Wednesday, February 23, 2011

Food Podcasts to Go

I was probably one of the few people around who didn't have the ubiquitous white earpods coming out of my ears, listening to music. That's because I never owned an iPod. My feeling was, hey, I already have enough to carry, what with my cellphone and camera (you know I got to shoot those pictures) and sometimes my sunglasses. I couldn't imagine carrying a music player, too.

Then Apple came out with the iPhone and that would have solved the whole issue of carrying my cellphone and a music player (and in some cases my camera), but I had a Verizon cellphone and didn't want to make the switch to AT&T. So you know what happened last month, right? After years of rumors and anticipation, Verizon finally was allowed to sell the iPhone and I ordered mine right away.

Now I love my iPhone, especially since my Web surfing is much faster than on my previous Blackberry. But more importantly, I now can play my music from my iTunes and I've started watching podcasts.

I'm a real visual guy, so I don't just download podcasts to listen to. I'm looking only for video podcasts, where I can actually watch something as I wait for the bus or BART. So I've been hunting down food podcasts, in particular. I haven't seen a whole lot, but here are some of my favorites. (You can search these titles in iTunes under podcasts.)

1. Epicurious: Food and Drink. A food media institution, Epicurious offers up fundamental "how-to" video podcasts. Even though these podcasts are four years old, and they're not offering up new ones, the information is still relevant. Learn the basics about how to temper chocolate or make creme anglais. Don't know what's "creme anglais?" Then download the podcast.

2. Jamie's Ministry of Food Recipes. You know one person I search for by name is Jamie Oliver, and sure enough he offers a whole slew of cooking demo under this series name. Even though this series is from 2008 and it doesn't look like he's producing any new ones, there's enough in his archives to keep you busy watching for awhile. Plus, this is the Naked Chef, so come on, you can be sure to be entertained by his style and food knowledge. And really, because podcasts are often less than 10 minutes, he sticks to the cooking and does less shtick. (Not that I ever minded Oliver's shtick.)

3. Market Kitchen Recipes from the Good Food Channel. I admit I have a thing for the English accent (um, didn't you just read my post about Jamie Oliver?), so I was excited to discover this collection of video podcasts created by this British food channel. And not only are these cooking demos interesting to watch, there are tons to download, more than three years worth of viewing. So I'm going through them for awhile. A variety of British chefs buy ingredients at the popular farmers market called Borough Market and cook right at the market outside. This is a well produced series with some interesting recipes.

4. Simply Ming. Chef Ming Tsai's "Simply Ming" TV series is always educational to watch. But when I did a search under his name, just this one episode is offered up as a video podcast. It's pretty much a TV episode turned into a podcast. But it's still entertaining to watch Chef Ming on location in Beijing.

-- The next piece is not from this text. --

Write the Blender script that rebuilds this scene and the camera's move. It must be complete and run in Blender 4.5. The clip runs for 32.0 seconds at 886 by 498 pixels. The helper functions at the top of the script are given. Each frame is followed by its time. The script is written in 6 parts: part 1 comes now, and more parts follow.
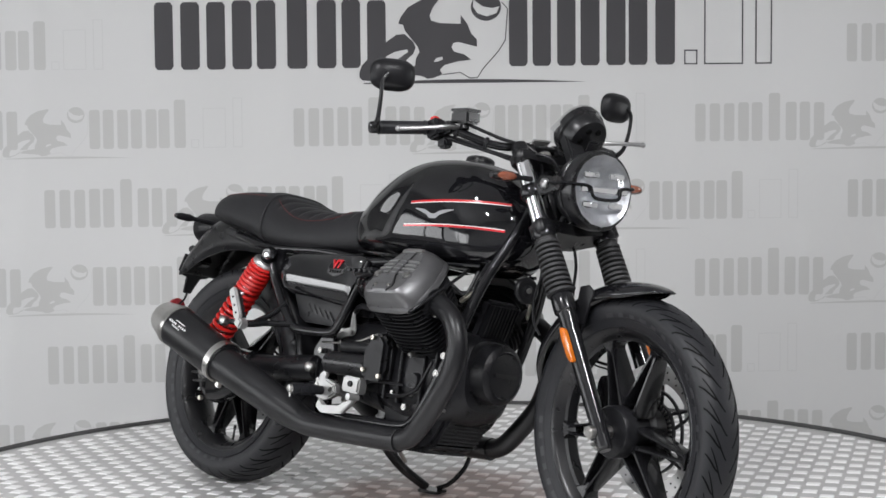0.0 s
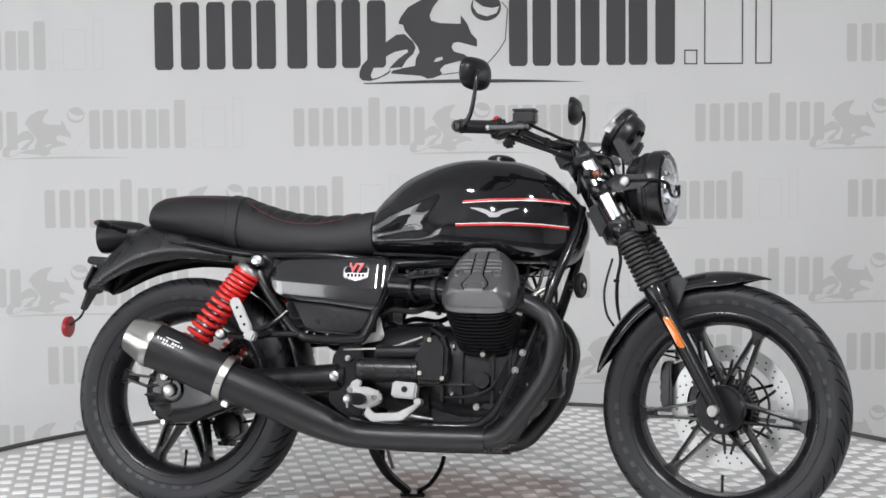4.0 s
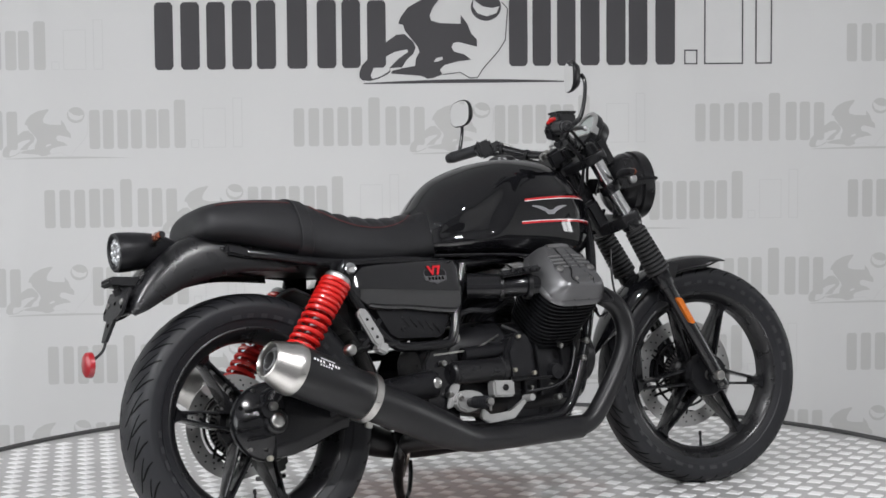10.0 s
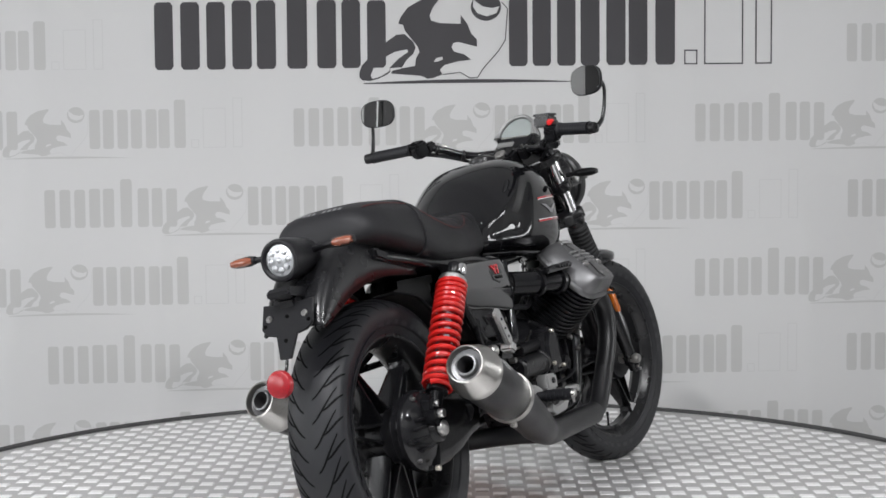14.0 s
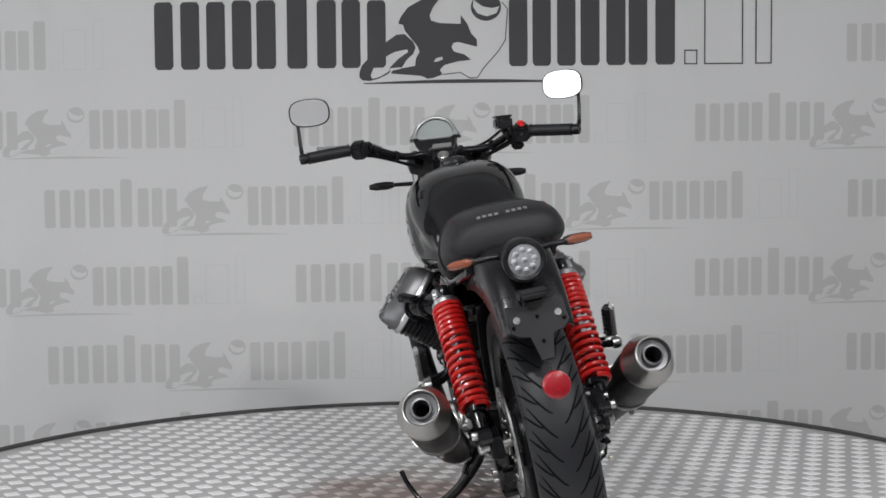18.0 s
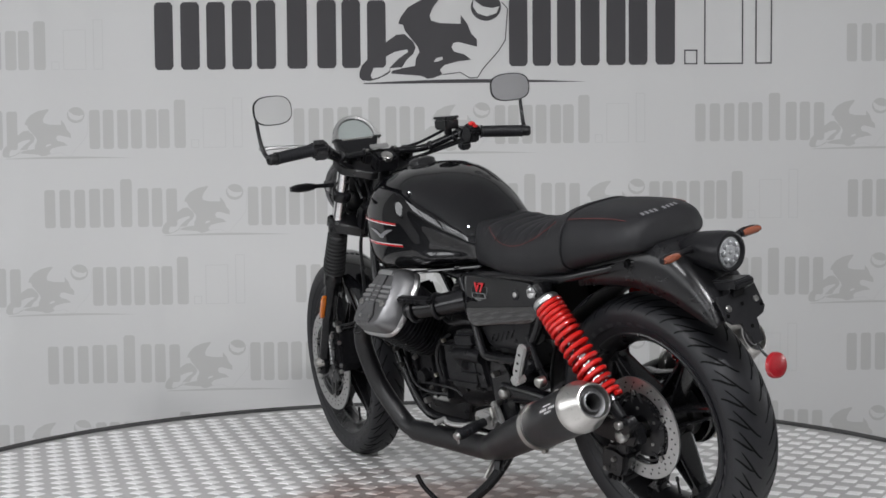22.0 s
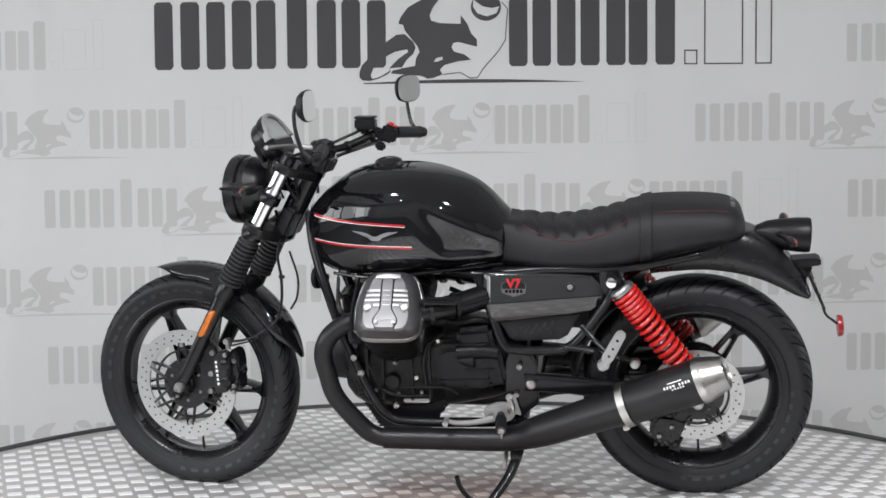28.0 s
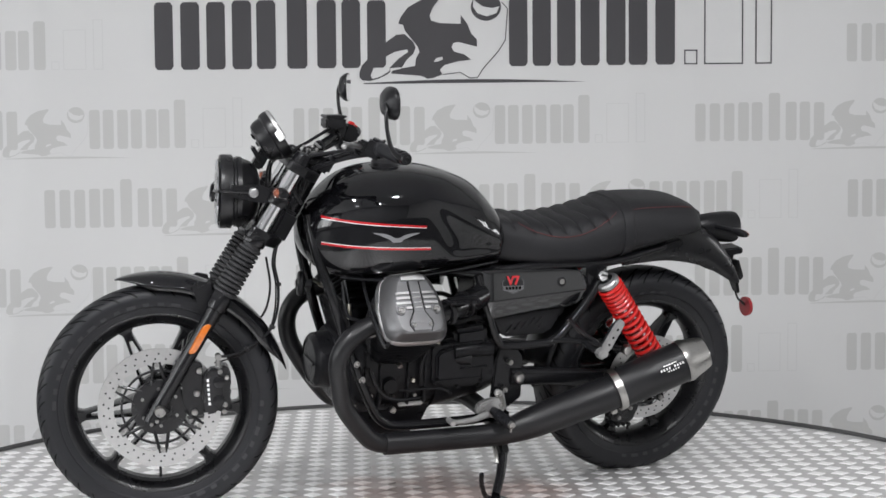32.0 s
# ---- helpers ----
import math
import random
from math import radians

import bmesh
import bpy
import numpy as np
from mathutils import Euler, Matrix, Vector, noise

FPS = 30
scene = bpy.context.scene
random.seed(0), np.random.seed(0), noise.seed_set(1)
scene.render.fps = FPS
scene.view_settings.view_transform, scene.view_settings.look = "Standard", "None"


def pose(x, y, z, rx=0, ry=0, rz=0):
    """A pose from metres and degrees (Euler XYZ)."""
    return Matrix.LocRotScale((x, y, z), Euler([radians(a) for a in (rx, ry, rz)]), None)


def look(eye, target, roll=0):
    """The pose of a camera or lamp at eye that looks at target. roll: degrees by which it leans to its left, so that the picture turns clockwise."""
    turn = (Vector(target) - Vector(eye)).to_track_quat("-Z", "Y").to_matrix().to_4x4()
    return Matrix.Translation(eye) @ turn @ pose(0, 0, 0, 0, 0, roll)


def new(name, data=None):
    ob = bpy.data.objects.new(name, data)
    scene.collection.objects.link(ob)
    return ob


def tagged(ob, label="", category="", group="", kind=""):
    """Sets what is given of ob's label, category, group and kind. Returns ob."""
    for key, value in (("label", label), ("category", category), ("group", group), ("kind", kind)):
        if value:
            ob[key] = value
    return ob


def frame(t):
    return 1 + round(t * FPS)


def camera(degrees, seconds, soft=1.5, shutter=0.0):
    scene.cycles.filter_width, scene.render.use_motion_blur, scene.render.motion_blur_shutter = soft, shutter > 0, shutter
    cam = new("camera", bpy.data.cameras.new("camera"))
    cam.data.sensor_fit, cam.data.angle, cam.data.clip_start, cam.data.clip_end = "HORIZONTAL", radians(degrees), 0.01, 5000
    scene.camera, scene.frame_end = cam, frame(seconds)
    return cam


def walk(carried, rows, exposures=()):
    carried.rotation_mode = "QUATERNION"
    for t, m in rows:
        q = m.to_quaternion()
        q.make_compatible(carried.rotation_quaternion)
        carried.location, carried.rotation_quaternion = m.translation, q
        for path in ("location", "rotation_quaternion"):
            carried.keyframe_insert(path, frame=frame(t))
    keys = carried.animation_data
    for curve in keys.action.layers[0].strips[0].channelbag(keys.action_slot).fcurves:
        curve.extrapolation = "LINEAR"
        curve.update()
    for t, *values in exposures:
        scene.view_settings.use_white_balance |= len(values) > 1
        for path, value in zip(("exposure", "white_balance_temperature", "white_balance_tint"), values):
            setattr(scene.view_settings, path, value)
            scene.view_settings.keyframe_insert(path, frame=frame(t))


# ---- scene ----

5. What's This Food? This is a new video podcast featuring Daniel Delaney, who's a young entrepreneur who has created several interesting Web-based food programming through Now he's started this podcast where he talks about a particular food ingredient, most times unusual or something you might not be familiar with, and then he shares a quick recipe using that ingredient. Like with all his video productions, Delaney's "What's This Food?" is pretty slick, and Delaney has that quirky personality (with the accompanying spikey hair) to keep it entertaining.

So do you watch any particular video podcast? Got any recommendations for me to download?


foodhoe said...

ahhh, I used to love watching video podcasts when I took public transportation. One of my favorites was Gourmet's Diary of a Foodie, which I think you can still download from itunes, and Mark Bittman's Minimalist is great (btw, he also has an iphone app How to Cook Everything that is supposed to be the bee's knees), check please bay area is also on itunes. Since I commute in the car, I listen to audio podcasts now, the best one ever is the Spilled Milk podcast with Molly Wizenberg from Orangette, and KCRW Good Food.

Single Guy Ben said...

Thanks Foodhoe, downloading now! ;-)

Mrs. L said...

Welcome to the iPhone cult,
Do you have an iPad yet? :) Now I'll have to download all these!